To nie pierwszy raz, kiedy NZXT wychodzi do swoich klientów z interesującym projektem i nawet nie pierwszy raz, kiedy na warsztat wzięła uniwersum Fallout. Wcześniej głównym motywem była Nuka Cola (osobiście uważam, że znacznie lepsza od tej dzisiejszej), a tym razem niezastąpiony Vault Boy, który – o ile wierzyć legendom – mierzy swoim kciukiem wielkość atomowego grzyba, aby wiedzieć, czy powinien brać nogi za pas.
Czytaj też: NZXT przedstawia limitowaną edycję obudowy H700 – PUBG
NZXT ma do zaoferowania w ramach swojej kolekcji Vault Boy obudowę H500 wraz z osłonami na płytę główną N7 Z390. Zarówno obudowa, jak i wspomniane osłony zostały wykończone z myślą o charakterystycznym błękicie, logu Vault-Tec oraz samej postaci. Nie zabrakło przy tym tak świetnych dodatków, jak np. przycisku on/off w formie atomowego znaczku.

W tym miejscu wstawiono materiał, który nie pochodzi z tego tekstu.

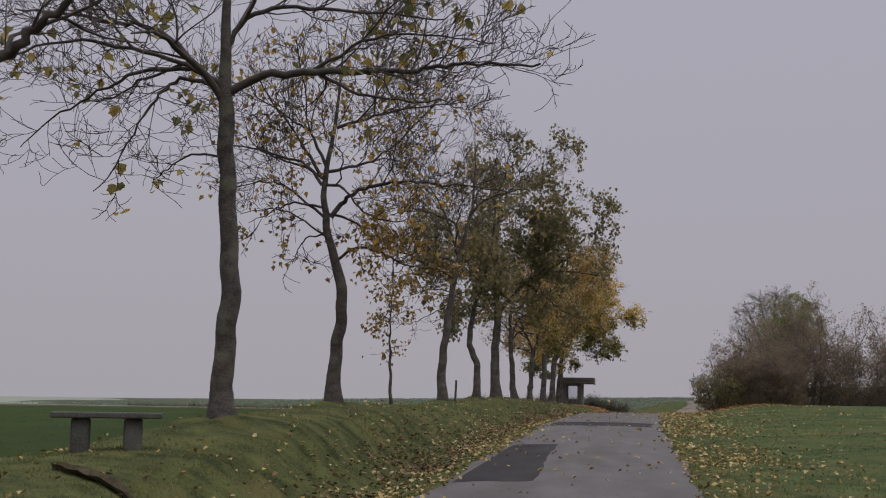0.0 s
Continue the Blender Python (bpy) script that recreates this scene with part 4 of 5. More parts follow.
shelter = thing("bus_shelter", (0, 0, 0), "weathered dark wooden bus shelter with a flat roof", "shelter")
SX0, SX1, SY0, SY1, SH = -5.29, -3.96, 61.3, 63.8, 2.0
front = wall_of_boards(shelter, "front_wall", SX0, SY0, 0, SX1 - SX0, SH, [(0.34, 1.02, 0.93, 1.82)], BOARD, label="dark boarded wall with a small window")
back = wall_of_boards(shelter, "back_wall", SX1, SY1, 180, SX1 - SX0, SH, [(0.12, 1.05, 0.98, 1.85)], BOARD, label="dark boarded wall with a window")
left = wall_of_boards(shelter, "field_wall", SX0, SY1, -90, SY1 - SY0, SH, [(0.06, 0.5, 0.98, 1.85)], BOARD, label="dark boarded wall with a narrow window")
side = wall_of_boards(shelter, "lane_wall", SX1, SY0, 90, SY1 - SY0, SH, [(0.33, 1.48, 0.0, 1.9)], BOARD_GREY, 0.085, label="bleached boarded wall with a doorway")
for wall, s, e, sill, head in ((front, 0.34, 1.02, 0.93, 1.82), (back, 0.12, 1.05, 0.98, 1.85), (left, 0.06, 0.5, 0.98, 1.85)):
    bm = bmesh.new()
    for a in ((s - 0.03, -0.035, sill - 0.05, e + 0.03, 0.05, sill), (s - 0.02, -0.028, head, e + 0.02, 0.05, head + 0.04), (s - 0.04, -0.028, sill, s, 0.05, head), (e, -0.028, sill, e + 0.04, 0.05, head)):
        box(bm, *a, 0.004)
    part("window_frame", bm, BOARD, wall)
    bm = bmesh.new()
    box(bm, s, 0.008, sill, e, 0.014, head)
    pane = part("pane", bm, GLASS, wall)
    pane.visible_shadow = False
bm = bmesh.new()
box(bm, SX0 + 0.05, SY0 + 0.05, -0.08, SX1 - 0.05, SY1 - 0.05, 0.03, 0.01)
part("floor_slab", bm, CONCRETE, shelter)
bm = bmesh.new()
box(bm, SX0 + 0.06, SY0 + 0.1, 0.42, SX0 + 0.4, SY1 - 0.1, 0.46, 0.008)
part("seat", bm, BOARD, shelter)
roof = new("roof")
roof.parent = shelter
tagged(roof, "flat felt roof with grey board fascia")
RX0, RX1, RY0, RY1 = -5.42, -3.2, 61.08, 64.26
bm = bmesh.new()
box(bm, RX0 + 0.03, RY0 + 0.03, SH, RX1 - 0.03, RY1 - 0.03, SH + 0.3, 0.01)
part("deck", bm, FELT, roof)
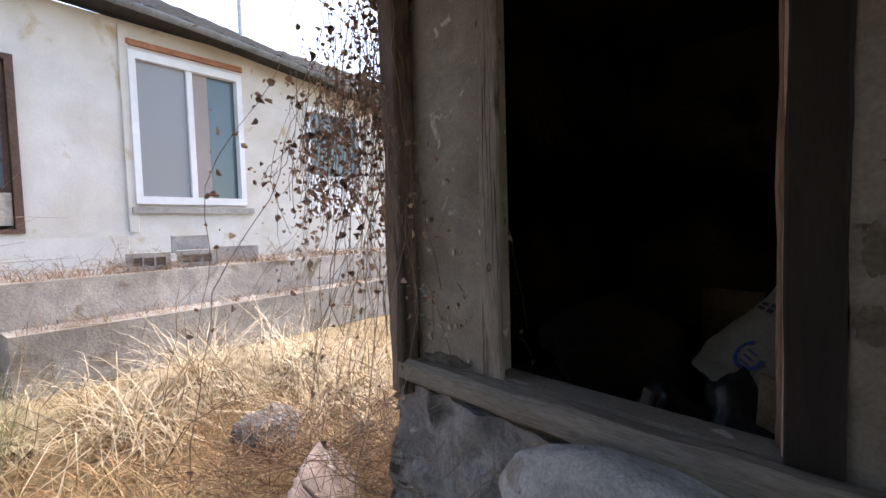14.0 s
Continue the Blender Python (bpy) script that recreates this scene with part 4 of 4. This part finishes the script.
paper_label("paper_label", lambda u, o, z: (u, -0.1215 - o, z), 1.433, 1.538, 1.833, 1.903, "small printed paper label pasted on the post")
paper_label("paper_label", lambda u, o, z: pass_n(u, o + 0.016, z), 1.607, 1.712, 1.632, 1.708, "small printed paper label pasted on the grey wall")

# worn patches and knocks on the grey wall
def flake(name, at, u, z, w, h, material, parent, seed, label="", thick=0.004):
    """A thin patch with a torn outline."""
    ring = []
    for k in range(40):
        a = 2 * math.pi * k / 40
        r = 0.5 * (1 + 0.55 * noise.noise((math.cos(a) * 1.6 + seed, math.sin(a) * 1.6, seed)) + 0.25 * noise.noise((math.cos(a) * 5, math.sin(a) * 5, seed + 3)))
        ring.append((u + w * r * math.cos(a), z + h * r * math.sin(a)))
    s = Soup()
    s.rings([[at(p, 0.0, q) for p, q in ring], [at(p, thick, q) for p, q in ring]])
    return obj(name, s, material, parent, label)


random.seed(33)
FLAT_N = lambda u, o, z: pass_n(u, o + 0.012, z)
for k, (u, z, w, h) in enumerate([(1.60, 1.42, 0.10, 0.26), (1.62, 1.22, 0.18, 0.36), (1.60, 0.98, 0.26, 0.3), (2.95, 0.95, 0.34, 0.12), (3.25, 0.93, 0.34, 0.09), (2.40, 1.21, 0.08, 0.15), (2.46, 1.0, 0.20, 0.14), (2.60, 1.06, 0.13, 0.28), (2.775, 1.37, 0.05, 0.10), (2.28, 1.12, 0.09, 0.16), (2.70, 0.96, 0.2, 0.1)]):
    flake("bare_patch", FLAT_N, u, z, w, h, CEMENT_BARE, wall_gate_n, 3.0 + k * 1.9, "bare plaster where the grey coat has flaked", 0.004)
for k in range(46):
    u, z = random.uniform(1.7, 3.6), random.uniform(0.95, 1.9)
    r = random.uniform(0.006, 0.02)
    flake("knock", FLAT_N, u, z, r, r * random.uniform(0.7, 2.0), CEMENT_BARE if k % 3 else WOOD_DARK, wall_gate_n, k * 1.1, "", 0.008)
for k, (u, z, w, h) in enumerate([(2.75, 0.72, 0.5, 0.42), (3.2, 0.62, 0.46, 0.5), (3.58, 0.55, 0.34, 0.5), (2.95, 0.30, 0.5, 0.4), (3.45, 0.22, 0.5, 0.4), (2.2, 0.6, 0.5, 0.5)]):
    stone(wall_gate_n, pass_n(u, 0.10, z), (w, 0.2, h), FOOTING, 90 + k * 3.1, 10, 0.25, 0.12, 3)
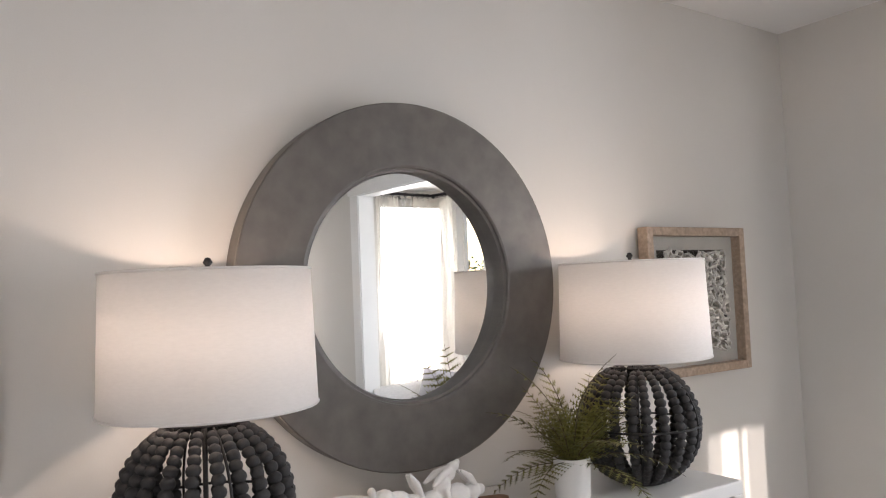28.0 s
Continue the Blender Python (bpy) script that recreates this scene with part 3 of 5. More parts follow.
wall_plate("power_outlet", "white duplex outlet on the greige wall by the dresser", pose(0.41, YN, 0.372), "outlet")
wall_plate("power_outlet", "white duplex outlet low on the panelled wall", pose(XE - 0.001, 3.80, 0.36, 0, 0, -90), "outlet")
wall_plate("light_switch", "white toggle switch on the panelled wall beside the bed", pose(XE, 4.19, 1.03, 0, 0, -90), "switch")
wall_plate("light_switch", "white toggle switch on the beige hall wall", pose(1.25, 2.83, 1.08, 0, 0, -90), "switch")


def ceiling_register(at, w, l, n, label):
    v = thing("ceiling_vent", label, "air vent", at)
    part("frame", boxes((-w / 2, -w / 2 + 0.025, -l / 2, l / 2, -0.008, 0), (w / 2 - 0.025, w / 2, -l / 2, l / 2, -0.008, 0), (-w / 2, w / 2, -l / 2, -l / 2 + 0.025, -0.008, 0), (-w / 2, w / 2, l / 2 - 0.025, l / 2, -0.008, 0)), M_PLASTIC, v)
    part("backing", box(-w / 2 + 0.02, w / 2 - 0.02, -l / 2 + 0.02, l / 2 - 0.02, -0.0015, -0.0005), M_SLOT, v)
    slat = mesh_of("slat", box(-0.006, 0.006, -l / 2 + 0.025, l / 2 - 0.025, -0.001, 0.001), M_PLASTIC)
    for k in range(n):
        part("slat", slat, None, v, m=pose(-w / 2 + 0.025 + (k + 0.5) * (w - 0.05) / n, 0, -0.006, 0, 25, 0))
    return v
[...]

H500 Vault Boy powstanie w nakładzie 1000 sztuk z ceną 164,99$ za egzemplarz, czyli o całe 90 dolców więcej od podstawowej obudowy. Od niej ta nowa różni się jednak dodatkiem w postaci magnetycznego wieszaczka na słuchawki. Jednak jaki fan Fallouta poprzestałby jedynie na obudowie? Do zestawu wręcz wymogiem jest dołożenie limitowanych do 400 sztuk osłon na płytę główną po 49,99$ każda, co w połączeniu z płytą daje nam całe 324,99$. Finalnie? Prawie 490$ (~1500 zł) za taki gustowny i wyjątkowy zestaw.